Measure Referral Traffic
Getting links from other websites is one of the cornerstones of SEO, as it increases your website’s authority. However, if they aren’t bringing traffic, they might not be that relevant. If referral traffic is increasing, this is a good indication that you are increasing awareness about your business and that your inbound links are of quality as they’re actually being clicked on and referring some relevant, quality traffic to your site.

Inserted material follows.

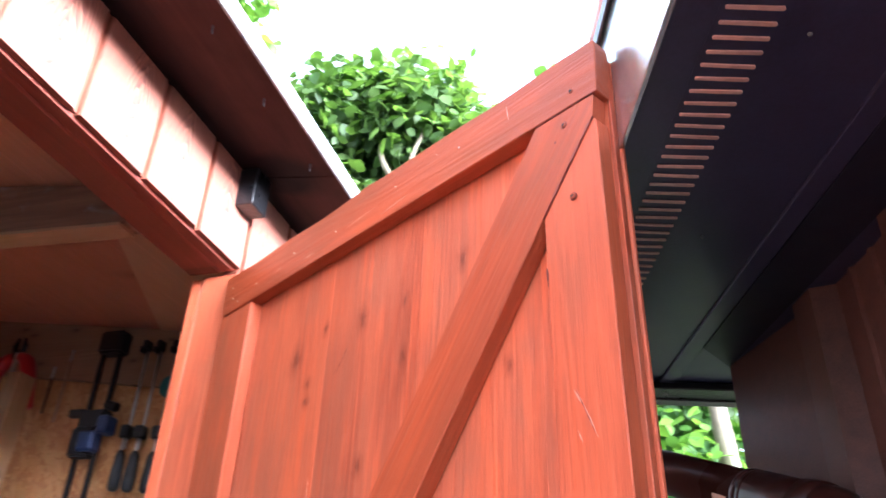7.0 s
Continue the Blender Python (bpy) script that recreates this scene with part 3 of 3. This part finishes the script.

This is the big one: regardless of how much traffic has increased (whether overall, paid or organic), and regardless of engagement metrics improving – are people actually signing up to your services, are they contacting you, filling in enquiry forms, buying your products, emailing or calling about your services? These are the business goals: you want more people to buy into your brand, use your services, buy your products, invest in your cause, look to you as an industry leader etc. All of this is measured by actual goal completions in Google Analytics. If your conversion rate and number of conversions improve, then you know you’re doing something right. After all, there’s little point in ranking number one or increasing traffic to your site if people aren’t completing the action that you’d like them to at the end of the day (unless of course, pure brand awareness is your business goal).
Ultimately, whilst keyword rankings are fine to keep an eye on, you shouldn’t do this to the detriment of the other metrics you should be measuring too.